I sighed in agreement. “So much of the western tradition has been built around strategies for dealing with our unruly minds,” I said, thinking of the Desert Mothers and Fathers who struggled against the logismoi, or the “afflictive thoughts” of pride, avarice, lust, and so forth (this led to the formulation of the “seven deadly sins” but to the Desert dwellers, the thoughts were seen as a nuisance even before they became sinful). The problem with the afflictive thoughts had to do with their “stickiness” — it’s easy to get hung up on thoughts about material possessions, or strong emotions, or burning desire, which tends to choke off the kind of serenity and inner balance that allows contemplation to thrive.

“So we move from our thoughts, which tend to be chaotic and unruly, into our hearts, which are marked by spacious silence,” I remarked. “Exactly,” said Ray, “but in the west we never take it deeper than that.”

It was an interesting insight. What is deeper than the open silence of our hearts? Traditional Christian spirituality would probably say, “only God is deeper.” But where is it we are finding God, anyway? And what about the human body? The body holds the silence of the heart, in the same way that the heart holds the incessant chatter of the mind. Our bodies are like chalices, meant to receive the precious presence of God the way that a Eucharistic chalice receives the precious blood of Christ, wine consecrated in the Mass. But  how do we pray the body? How does our spirituality foster its healing? How does embracing the silence of the heart strengthen us to more fully respond to the love of God: not just as a thought we think, but as an embodied reality we live?
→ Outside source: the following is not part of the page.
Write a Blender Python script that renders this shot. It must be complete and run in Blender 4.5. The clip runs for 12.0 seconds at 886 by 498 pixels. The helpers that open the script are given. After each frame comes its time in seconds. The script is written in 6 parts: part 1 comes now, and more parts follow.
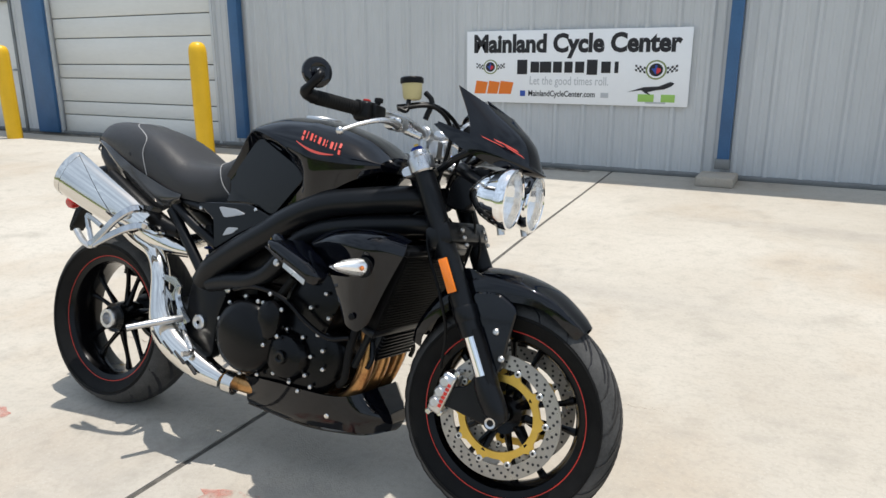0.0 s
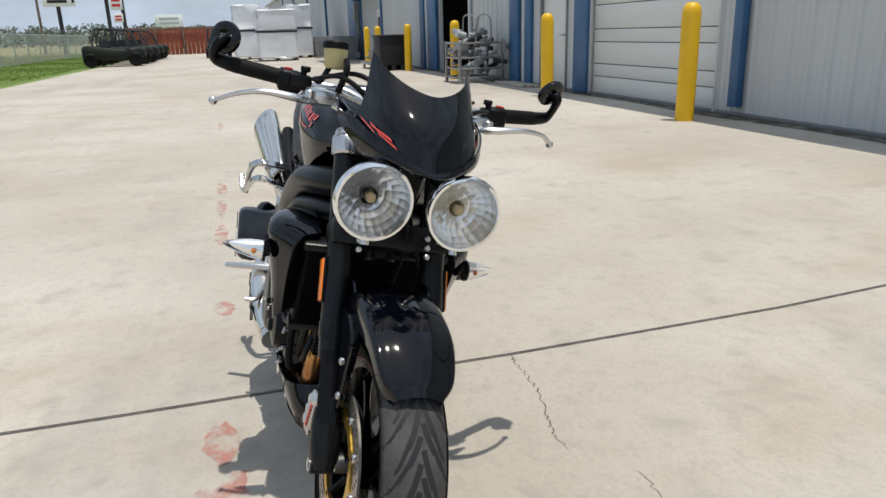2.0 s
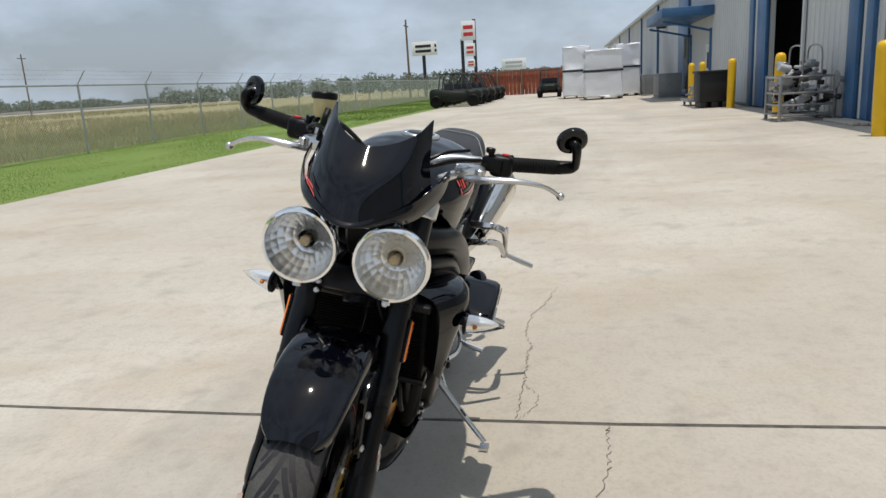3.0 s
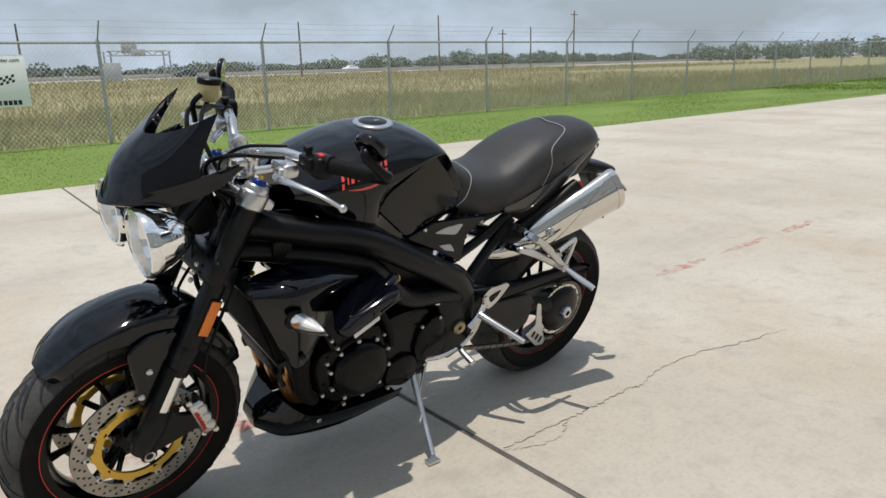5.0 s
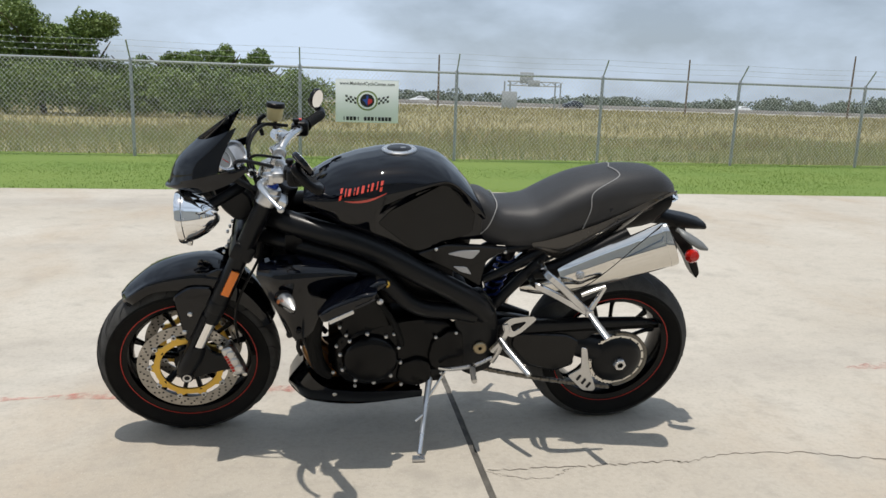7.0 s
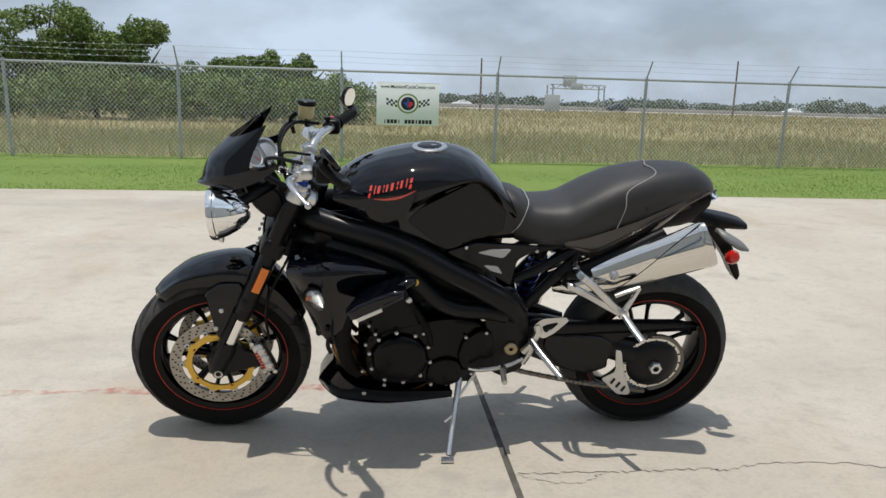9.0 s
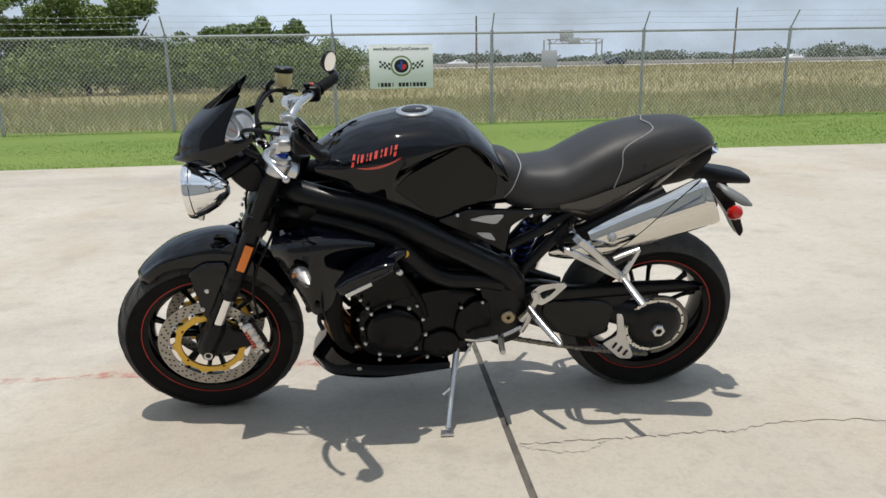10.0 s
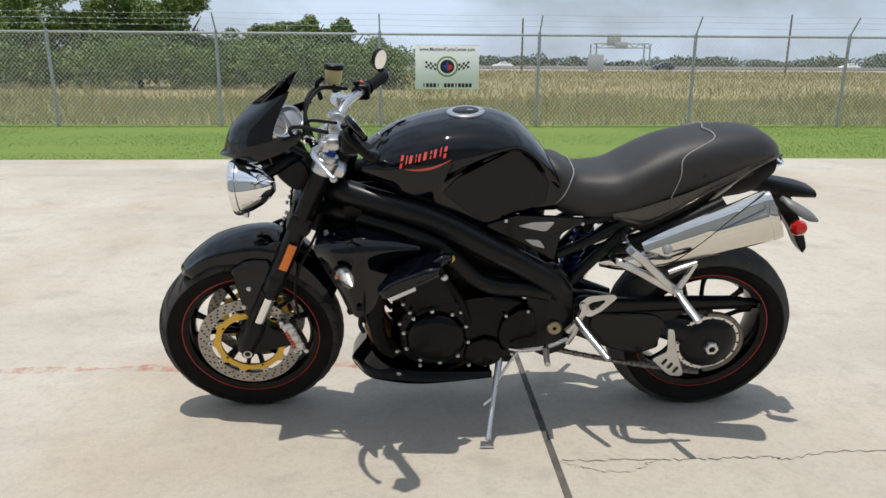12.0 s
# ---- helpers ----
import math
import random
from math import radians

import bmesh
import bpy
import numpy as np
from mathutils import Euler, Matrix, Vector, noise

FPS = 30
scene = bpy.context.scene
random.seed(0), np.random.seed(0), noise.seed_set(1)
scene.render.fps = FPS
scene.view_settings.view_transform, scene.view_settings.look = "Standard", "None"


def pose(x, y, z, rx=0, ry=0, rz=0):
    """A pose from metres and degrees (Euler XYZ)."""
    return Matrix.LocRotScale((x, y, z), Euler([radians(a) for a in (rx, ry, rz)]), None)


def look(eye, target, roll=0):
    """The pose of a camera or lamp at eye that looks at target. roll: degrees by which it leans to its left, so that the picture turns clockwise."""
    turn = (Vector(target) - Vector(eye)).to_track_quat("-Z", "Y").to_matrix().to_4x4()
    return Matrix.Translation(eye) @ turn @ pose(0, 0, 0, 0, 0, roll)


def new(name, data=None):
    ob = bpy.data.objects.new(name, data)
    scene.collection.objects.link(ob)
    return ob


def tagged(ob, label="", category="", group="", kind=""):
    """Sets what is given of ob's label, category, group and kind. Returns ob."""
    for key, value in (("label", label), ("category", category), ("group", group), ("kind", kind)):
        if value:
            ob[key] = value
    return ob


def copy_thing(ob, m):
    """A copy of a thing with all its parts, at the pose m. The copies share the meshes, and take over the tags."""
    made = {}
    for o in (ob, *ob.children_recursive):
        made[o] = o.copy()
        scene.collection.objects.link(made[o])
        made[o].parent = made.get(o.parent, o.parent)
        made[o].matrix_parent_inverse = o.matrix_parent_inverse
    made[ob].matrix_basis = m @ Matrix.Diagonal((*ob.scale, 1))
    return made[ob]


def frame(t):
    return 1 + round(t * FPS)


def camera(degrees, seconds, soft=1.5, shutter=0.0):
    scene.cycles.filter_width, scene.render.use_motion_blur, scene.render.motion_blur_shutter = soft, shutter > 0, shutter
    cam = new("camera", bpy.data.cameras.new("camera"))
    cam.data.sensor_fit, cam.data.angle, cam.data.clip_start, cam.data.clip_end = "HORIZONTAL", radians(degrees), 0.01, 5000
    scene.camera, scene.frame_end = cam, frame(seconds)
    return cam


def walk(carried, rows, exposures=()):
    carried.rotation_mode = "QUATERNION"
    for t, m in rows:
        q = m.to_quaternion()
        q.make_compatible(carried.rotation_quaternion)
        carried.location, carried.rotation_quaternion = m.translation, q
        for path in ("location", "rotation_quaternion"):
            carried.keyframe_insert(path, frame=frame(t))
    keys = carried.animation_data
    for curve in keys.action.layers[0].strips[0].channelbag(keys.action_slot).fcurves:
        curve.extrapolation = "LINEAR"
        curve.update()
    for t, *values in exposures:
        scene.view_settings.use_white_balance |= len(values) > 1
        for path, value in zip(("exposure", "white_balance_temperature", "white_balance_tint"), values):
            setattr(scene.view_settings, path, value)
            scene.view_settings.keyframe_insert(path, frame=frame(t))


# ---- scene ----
cam = camera(64.3, 12.0)
PATH = [
    (0, (2.05, -1.469, 1.154), (1.159, 0.244, 0.635), -0.1),
    (0.5, (2.26, -1.202, 1.132), (0.978, 0.241, 0.609), -2.1),
    (1, (2.455, -0.879, 1.123), (0.969, 0.334, 0.559), -4.5),
    (1.5, (2.653, -0.529, 1.113), (0.922, 0.262, 0.498), -2.7),
    (2, (2.693, -0.132, 1.126), (0.857, 0.4, 0.536), -1.7),
    (2.5, (2.734, 0.25, 1.107), (0.801, 0.373, 0.609), -3.4),
    (4.5, (2.114, 1.58, 1.129), (0.721, 0.253, 0.582), -1.1),
    (5, (1.836, 1.803, 1.125), (0.609, 0.306, 0.621), -1.6),
    (5.5, (1.581, 2.02, 1.157), (0.727, 0.26, 0.738), 0.9),
    (6, (1.284, 2.138, 1.132), (0.516, 0.354, 0.654), 5.5),
    (6.5, (1.099, 2.262, 1.129), (0.542, 0.382, 0.734), 2.3),
    (7, (1.01, 2.402, 1.136), (0.671, 0.475, 0.722), 1.8),
    (7.2, (0.988, 2.417, 1.126), (0.658, 0.484, 0.733), 2.4),
    (9, (0.972, 2.384, 1.116), (0.749, 0.439, 0.709), 1.5),
    (9.5, (0.945, 2.337, 1.117), (0.764, 0.4, 0.654), -1.0),
    (10, (0.926, 2.302, 1.115), (0.714, 0.38, 0.605), -1.0),
    (10.5, (0.919, 2.246, 1.115), (0.757, 0.318, 0.61), -0.1),
    (11, (0.939, 2.215, 1.103), (0.783, 0.289, 0.589), -0.2),
    (11.5, (0.946, 2.219, 1.103), (0.792, 0.293, 0.587), -0.1),
    (12, (0.945, 2.239, 1.111), (0.84, 0.307, 0.605), 0.3),
]
walk(cam, [(t, look(eye, target, roll)) for t, eye, target, roll in PATH],
     exposures=((0, 0.25, 6700, 10), (1, 0.17, 6700, 10), (1.5, 0.09, 6700, 10), (2.5, -0.18, 6900, 10), (4.5, -0.12, 6850, 10), (5.5, -0.06, 6800, 10), (7, -0.05, 6800, 10), (9, -0.12, 6800, 10), (10.5, -0.01, 6800, 10), (12, -0.01, 6800, 10)))

# ---- light ----
SUN_TO = Vector((0.10, 0.10, 1.0)).normalized()
sun_data = bpy.data.lights.new("sun", "SUN")
sun_data.energy, sun_data.angle, sun_data.color = 3.75, radians(0.6), (1.0, 0.965, 0.915)
sun = new("sun", sun_data)
sun.matrix_world = look((0, 0, 30), Vector((0, 0, 30)) - SUN_TO)

world = bpy.data.worlds.new("sky")
scene.world = world
world.use_nodes = True
wn, wl = world.node_tree.nodes, world.node_tree.links
wn.clear()
w_out = wn.new("ShaderNodeOutputWorld")
w_bg = wn.new("ShaderNodeBackground")
w_sky = wn.new("ShaderNodeTexSky")
w_sky.sky_type, w_sky.sun_disc = "NISHITA", False
w_sky.sun_elevation, w_sky.sun_rotation = radians(81.9), radians(45)
w_sky.air_density, w_sky.dust_density, w_sky.ozone_density = 1.0, 2.5, 1.2
w_tc = wn.new("ShaderNodeTexCoord")
w_map = wn.new("ShaderNodeMapping")
w_map.inputs["Scale"].default_value = (1.0, 1.0, 2.2)
w_noise = wn.new("ShaderNodeTexNoise")
w_noise.inputs["Scale"].default_value, w_noise.inputs["Detail"].default_value = 3.4, 8.0
w_noise.inputs["Roughness"].default_value = 0.55
w_ramp = wn.new("ShaderNodeValToRGB")
w_ramp.color_ramp.elements[0].position, w_ramp.color_ramp.elements[1].position = 0.36, 0.66
w_ramp.color_ramp.elements[0].color = (0.42, 0.42, 0.42, 1)
w_mix = wn.new("ShaderNodeMix")
w_mix.data_type = "RGBA"
w_mix.inputs["B"].default_value = (8.7, 10.7, 13.5, 1)
w_bg.inputs["Strength"].default_value = 0.074
wl.new(w_tc.outputs["Generated"], w_map.inputs["Vector"])
wl.new(w_map.outputs["Vector"], w_noise.inputs["Vector"])
wl.new(w_noise.outputs["Fac"], w_ramp.inputs["Fac"])
wl.new(w_ramp.outputs["Color"], w_mix.inputs["Factor"])
wl.new(w_sky.outputs["Color"], w_mix.inputs["A"])
wl.new(w_mix.outputs["Result"], w_bg.inputs["Color"])
wl.new(w_bg.outputs["Background"], w_out.inputs["Surface"])


# ---- materials ----
def mat(name, color, rough=0.5, metal=0.0, coat=0.0, var=0.0, var_scale=8.0, bump=0.0, bump_scale=60.0,
        color2=None, rough_var=0.0, spec=0.5, random_tint=0.0, transmission=0.0, ior=1.45, stretch=(1, 1, 1)):
    """A principled material with variation at two scales, fine relief and uneven gloss."""
    m = bpy.data.materials.new(name)
    m.use_nodes = True
    n, l = m.node_tree.nodes, m.node_tree.links
    b = n["Principled BSDF"]
    b.inputs["Base Color"].default_value = (*color, 1)
    b.inputs["Roughness"].default_value, b.inputs["Metallic"].default_value = rough, metal
    b.inputs["Coat Weight"].default_value, b.inputs["Coat Roughness"].default_value = coat, 0.03
    b.inputs["Specular IOR Level"].default_value = spec
    b.inputs["Transmission Weight"].default_value, b.inputs["IOR"].default_value = transmission, ior
    tc = n.new("ShaderNodeTexCoord")
    mp = n.new("ShaderNodeMapping")
    mp.inputs["Scale"].default_value = stretch
    l.new(tc.outputs["Object"], mp.inputs["Vector"])
    if var > 0 or random_tint > 0:
        big, fine = n.new("ShaderNodeTexNoise"), n.new("ShaderNodeTexNoise")
        big.inputs["Scale"].default_value, big.inputs["Detail"].default_value = var_scale, 6
        fine.inputs["Scale"].default_value, fine.inputs["Detail"].default_value = var_scale * 14, 4
        add = n.new("ShaderNodeMath")
        add.operation = "MULTIPLY_ADD"
        add.inputs[1].default_value = 0.4
        ramp = n.new("ShaderNodeMapRange")
        ramp.inputs["From Min"].default_value, ramp.inputs["From Max"].default_value = 0.45, 0.95
        mix = n.new("ShaderNodeMix")
        mix.data_type = "RGBA"
        mix.inputs["A"].default_value = (*color, 1)
        other = color2 or tuple(c * (1 - var) for c in color)
        mix.inputs["B"].default_value = (*other, 1)
        l.new(mp.outputs["Vector"], big.inputs["Vector"])
        l.new(mp.outputs["Vector"], fine.inputs["Vector"])
        l.new(fine.outputs["Fac"], add.inputs[0])
        l.new(big.outputs["Fac"], add.inputs[2])
        l.new(add.outputs["Value"], ramp.inputs["Value"])
        l.new(ramp.outputs["Result"], mix.inputs["Factor"])
        last = mix.outputs["Result"]
        if random_tint > 0:
            info = n.new("ShaderNodeObjectInfo")
            hsv = n.new("ShaderNodeHueSaturation")
            rng = n.new("ShaderNodeMapRange")
            rng.inputs["To Min"].default_value, rng.inputs["To Max"].default_value = 1 - random_tint, 1 + random_tint
            l.new(info.outputs["Random"], rng.inputs["Value"])
            l.new(rng.outputs["Result"], hsv.inputs["Value"])
            l.new(last, hsv.inputs["Color"])
            last = hsv.outputs["Color"]
        l.new(last, b.inputs["Base Color"])
        if rough_var > 0:
            rr = n.new("ShaderNodeMapRange")
            rr.inputs["From Min"].default_value, rr.inputs["From Max"].default_value = 0.3, 0.7
            rr.inputs["To Min"].default_value, rr.inputs["To Max"].default_value = max(0, rough - rough_var), min(1, rough + rough_var)
            l.new(big.outputs["Fac"], rr.inputs["Value"])
            l.new(rr.outputs["Result"], b.inputs["Roughness"])
    if bump > 0:
        bn, bp = n.new("ShaderNodeTexNoise"), n.new("ShaderNodeBump")
        bn.inputs["Scale"].default_value, bn.inputs["Detail"].default_value = bump_scale, 5
        bp.inputs["Strength"].default_value, bp.inputs["Distance"].default_value = bump, 0.004
        l.new(mp.outputs["Vector"], bn.inputs["Vector"])
        l.new(bn.outputs["Fac"], bp.inputs["Height"])
        l.new(bp.outputs["Normal"], b.inputs["Normal"])
    return m


def concrete_material():
    """Sun-bleached broom-finished concrete: broad tone changes, warm and grey stains, traffic streaks, fine grit."""
    m = bpy.data.materials.new("concrete")
    m.use_nodes = True
    n, l = m.node_tree.nodes, m.node_tree.links
    b = n["Principled BSDF"]
    b.inputs["Roughness"].default_value = 0.88
    geo = n.new("ShaderNodeTexCoord")

    def noise_at(scale, detail, stretch=(1, 1, 1), rough=0.6):
        mp, t = n.new("ShaderNodeMapping"), n.new("ShaderNodeTexNoise")
        mp.inputs["Scale"].default_value = stretch
        t.inputs["Scale"].default_value, t.inputs["Detail"].default_value = scale, detail
        t.inputs["Roughness"].default_value = rough
        l.new(geo.outputs["Object"], mp.inputs["Vector"])
        l.new(mp.outputs["Vector"], t.inputs["Vector"])
        return t.outputs["Fac"]

    def layer(base, color, fac, lo, hi, amount):
        mr, mx = n.new("ShaderNodeMapRange"), n.new("ShaderNodeMix")
        mx.data_type = "RGBA"
        mr.inputs["From Min"].default_value, mr.inputs["From Max"].default_value = lo, hi
        mr.inputs["To Max"].default_value = amount
        mx.inputs["B"].default_value = (*color, 1)
        l.new(fac, mr.inputs["Value"])
        l.new(mr.outputs["Result"], mx.inputs["Factor"])
        if isinstance(base, tuple):
            mx.inputs["A"].default_value = (*base, 1)
        else:
            l.new(base, mx.inputs["A"])
        return mx.outputs["Result"]

    c = layer((0.39, 0.352, 0.295), (0.50, 0.468, 0.41), noise_at(0.35, 5), 0.35, 0.65, 1.0)
    c = layer(c, (0.37, 0.295, 0.215), noise_at(0.9, 6, (1, 0.6, 1)), 0.50, 0.72, 0.75)
    c = layer(c, (0.29, 0.27, 0.245), noise_at(0.28, 6, (0.5, 2.6, 1)), 0.54, 0.70, 0.6)
    c = layer(c, (0.28, 0.26, 0.225), noise_at(3.2, 8), 0.55, 0.75, 0.6)
    c = layer(c, (0.27, 0.25, 0.215), noise_at(13, 9, rough=0.7), 0.49, 0.72, 0.42)
    c = layer(c, (0.30, 0.275, 0.235), noise_at(55, 6), 0.48, 0.72, 0.45)
    c = layer(c, (0.78, 0.75, 0.69), noise_at(120, 3), 0.6, 0.8, 0.3)
    l.new(c, b.inputs["Base Color"])
    bp = n.new("ShaderNodeBump")
    bp.inputs["Strength"].default_value, bp.inputs["Distance"].default_value = 0.5, 0.004
    l.new(noise_at(160, 4), bp.inputs["Height"])
    l.new(bp.outputs["Normal"], b.inputs["Normal"])
    return m


def patchy_material(name, color, rough, scale, lo, hi, most=1.0):
    """Worn paint or marks: colour broken up by a see-through noise mask."""
    m = bpy.data.materials.new(name)
    m.use_nodes = True
    n, l = m.node_tree.nodes, m.node_tree.links
    b = n["Principled BSDF"]
    b.inputs["Base Color"].default_value, b.inputs["Roughness"].default_value = (*color, 1), rough
    tc, t1, mr = n.new("ShaderNodeTexCoord"), n.new("ShaderNodeTexNoise"), n.new("ShaderNodeMapRange")
    t1.inputs["Scale"].default_value, t1.inputs["Detail"].default_value = scale, 9
    t1.inputs["Roughness"].default_value = 0.7
    mr.inputs["From Min"].default_value, mr.inputs["From Max"].default_value = lo, hi
    mr.inputs["To Max"].default_value = most
    l.new(tc.outputs["Object"], t1.inputs["Vector"])
    l.new(t1.outputs["Fac"], mr.inputs["Value"])
    l.new(mr.outputs["Result"], b.inputs["Alpha"])
    return m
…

“The problem with our Christian wisdom regarding theosis or deification is that we approach it through a western rationalistic lens: it has become a thought we think, or an idea we imagine, rather than a reality we incarnate,” I admitted to Ray.

This has become a part of my daily prayer. How do we, as Christians, bring our prayer, our contemplation, our spirituality into our bodies? What would that look like? What difference would it make? How would it impact our health and our wellness? And perhaps most important of all — since Christianity is a communal, social faith — how would that make a difference to the larger Body of Christ — i.e., the Church, the community of faith?

I have no snappy answers to these questions. Rather, I’m posting this here for you, readers of this blog, to ponder these questions with me. As we pray, as we read the writings of great mystics past and present, and as we explore interfaith wisdom as a way to deepen our own faith in Christ, let’s hold these questions in our hearts and minds. Perhaps the Holy Spirit is calling us in the third millennium to generate a truly incarnational, embodied, holistic/nondual mysticism, that lives as much in our flesh and bones as in our minds and thoughts.